Mené à ses conclusions extrêmes, cela suggère que les stations spatiales ou les bases lunaires seront des hôtels ou des habitations permanentes dans lesquels l'activité humaine concernera bien plus que la subsistance et l'observation environnementale. Il en sera de même des colonies spatiales sur Mars et au-delà. Dans ce nouvel environnement culturel, l'art et la poésie, comme les autres formes d'expression humaine, produiront des œuvres.

Clairement, il est possible d'écrire et de dessiner à bord d'une station spatiale, mais cela ne représente rien de stimulant pour la création d'un langage poétique particulier à cet environnement.

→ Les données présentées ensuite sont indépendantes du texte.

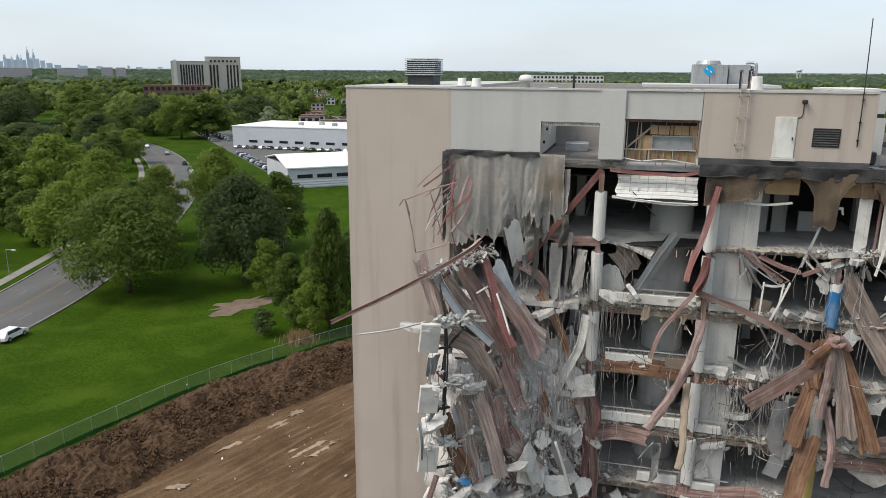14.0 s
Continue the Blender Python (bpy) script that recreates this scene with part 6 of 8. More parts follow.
# ragged lips, bars and scraps along each torn floor edge
LIP = mat("raw_broken_concrete", (0.52, 0.48, 0.43), (0.36, 0.31, 0.255), 0.95, 1.6, bump=1.0, stain=(0.22, 0.165, 0.125), amount=0.7, jitter=0, fine=8, grit=0.6, dark=0.45)
for k, z in enumerate(LEVELS[:6]):
    bm, prev = bmesh.new(), None
    x0, x1 = (-22.6, -8.6) if k == 0 else (-28.9, -2.6)
    for i in range(int((x1 - x0) / 0.085)):
        x = x0 + i * 0.085
        w = 1 - 0.78 * min(1, max(0, (x + 13.2) / 1.6))
        o = 28.12 - 0.14 * w + w * (0.28 * noise.noise(Vector((x * 0.7, z, 0))) + 0.2 * noise.noise(Vector((x * 2.9, z, 3))) + 0.13 * noise.noise(Vector((x * 8.1, z, 6))))
        b = z - 0.3 + w * (0.22 * noise.noise(Vector((x * 1.3, 2, z))) + 0.12 * noise.noise(Vector((x * 6.5, 5, z))))
        u = 0.03 + 0.05 * noise.noise(Vector((x * 5, 9, z)))
        cur = [bm.verts.new(v) for v in ((x, 28.7, z + 0.012), (x, 28.3, z + u + 0.02), (x, o, z + u - 0.05), (x, o + 0.06 + 0.1 * noise.noise(Vector((x * 9, 1, z))), (z + b) / 2), (x, 28.24, b))]
        if prev:
            for p, q, v, w in zip(prev, cur, cur[1:], prev[1:]):
                bm.faces.new((p, q, v, w))
        prev = cur
    tagged(part("broken_slab_lip", bm, LIP, None, "raw ragged lip of a broken concrete floor"), category="concrete", kind="stuff")
    busy = lambda r, k=k: r.choice((r.uniform(-28.4, -22), r.gauss(-18.5 + k * 0.4, 0.9), r.gauss(-14.8, 0.6), r.gauss(-20.8, 0.5), r.gauss(-23.2, 0.5), r.uniform(-28.4, -22), r.gauss(-18.5, 1.2), r.gauss(-4.2, 0.6))) if k else r.choice((r.uniform(-20, -9), r.gauss(-14.8, 0.8), r.gauss(-15.6, 0.5)))
    rubble("edge_crumbs", "small pale crumbs of concrete on the floor edge", 420, lambda r, z=z, busy=busy: (busy(r), 28.02 + abs(r.gauss(0, 0.45)), z + 0.03 + abs(r.gauss(0, 0.03))), 0.06, DUSTY, 700 + k, 0.6)
    rubble("edge_crumbs", "white plaster chips on the floor edge", 60, lambda r, z=z, busy=busy: (busy(r), 27.98 + abs(r.gauss(0, 0.4)), z + 0.08 + abs(r.gauss(0, 0.1))), 0.12, PALE, 710 + k, 0.3)
    rubble("edge_bars", "thin bent bars sticking out of the floor edge", 44, lambda r, z=z, busy=busy: (busy(r), 28.0 - abs(r.gauss(0, 0.1)), z - 0.1 - r.random() * 0.3), 0.017, DECK if k % 2 else DARK, 720 + k, 0.9, 40, 0.5)
    rubble("edge_bars", "thin pale conduits and studs hanging at the floor edge", 30, lambda r, z=z, busy=busy: (busy(r), 28.0 - abs(r.gauss(0, 0.1)), z + 0.1 - r.random() * 0.45), 0.02, LIGHT_STEEL if k % 2 else PALE, 730 + k, 0.8, 38, 0.7)
    rubble("edge_scraps", "torn scraps of board and foil hanging under the floor edge", 34, lambda r, z=z, busy=busy: (busy(r), 28.0 - abs(r.gauss(0, 0.12)), z - 0.35 - abs(r.gauss(0, 0.35))), 0.14, (GALV, TAN, PALE, DUSTY, DECK, TAN)[k], 740 + k, 0.12, 3, 0.4)
    cables("edge_wires", "loose thin wires drooping from the floor edge", 20, lambda r, z=z, busy=busy: (busy(r), 27.9, z - 0.1 - 0.3 * r.random()), (0.9, 3.2), 0.008, CABLE, 750 + k, 0.1)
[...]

C'est précisément la nouvelle réalité matérielle d'un accès ordinaire à l'apesanteur et à l'espace qui produit le contexte culturel nécessaire à l'émergence d'une space poetry authentique.

J'appelle « gravimorphisme » et « gravitropisme » le processus selon lequel la pesanteur conditionne toute forme de comportements terrestres, y compris l'art et la poésie. C'est peut-être une banalité de dire que la gravité a un effet fondamental sur notre sensibilité comme sur le monde physique et qu'elle conditionne aussi l'art et la poésie. Cependant, il n'est pas inutile de se demander quelles nouvelles formes, quelles expériences artistiques et poétiques peuvent apparaître si, à la fois, les créateurs et les participants/spectateurs sont libérés de cette contrainte. Les comportements des organismes matériels et vivants différent en apesanteur. Par exemple, il est possible de créer une lettre « O » comme une sphère par la libération d'eau dans l'espace, et, en son centre, une autre lettre « O » peut être créée comme une bulle.

J'emploie les mots « gravimorphisme » et « gravitropisme » dans l'art et la poésie pour souligner le fait que la gravité joue un rôle fondamental dans les formes et les événements que nous créons sur Terre, et que les formes et les événements créés sous gravité nulle pour expérimenter dans ce contexte peuvent être radicalement différents. En 1986 j'ai proposé d'envoyer un holopoème (intitulé « Ágora ») vers la galaxie Andromède, comme première tentative de space poetry. Sous la forme d'holopoésie, j'ai, depuis 1983, articulé quelques possibilités de poésie détachée des effets de la gravité, dans la mesure où les poèmes holographiques sont composés de lumière et n'ont donc aucun poids. L'holopoème « Ágora » est conçu à la fois comme une extension de l'holopoésie et comme un geste de communication, un sondephoton symbolique vers les habitants imaginaires de cette galaxie voisine. J'ai, en 1987, commencé à écrire sur les formes et les événements gravimorphiques/gravitropiques en articulant la théorie de l'holopoésie avec ses événements linguistiques protéens flottant et changeant dans l'espace, libérés des contraintes matérielles et gravitationnelles. Dans mon premier texte, je disais : «en expérimentant des volumes optiques sans masse — des vibrations lumineuses focalisées suspendues dans l'air — le « gravitropisme » (forme conditionnée par la gravité) ouvre la voie à « l'antigravitropisme » (création de formes nouvelles non conditionnées par la gravité), libérant l'esprit des clichés du monde physique et provoquant l'imagination ». J'ai alors forgé le terme « antigravitropisme » pour désigner la qualité positive de nier ou neutraliser la gravité.

La space poetry est basée sur le temps en ce sens que chaque poème contient sa propre logique temporelle. Elle est performative, parce que le corps du lecteur est sans poids et donc engagé dans l'expérience de lecture d'une kynesthésie particulière. Les space poems sont naturellement liés aux arts visuels et autres disciplines parce qu'ils ne peuvent exister dans un livre, mais dans l'apesanteur. Ils n'utilisent que peu de mots (dont la sémantique révèle ses potentialités dans l'exploration du comportement des matériaux en apesanteur) et impliquent souvent une participation directe du lecteur. De façon importante, les space poems produisent de nouvelles syntaxes antigravimorphiques.

En somme, la space poetry constitue un nouveau langage poétique qui participe à la création de la nouvelle culture spatiale au travers de l'exploration des potentialités créatives de l'hypogravité et de l'apesanteur.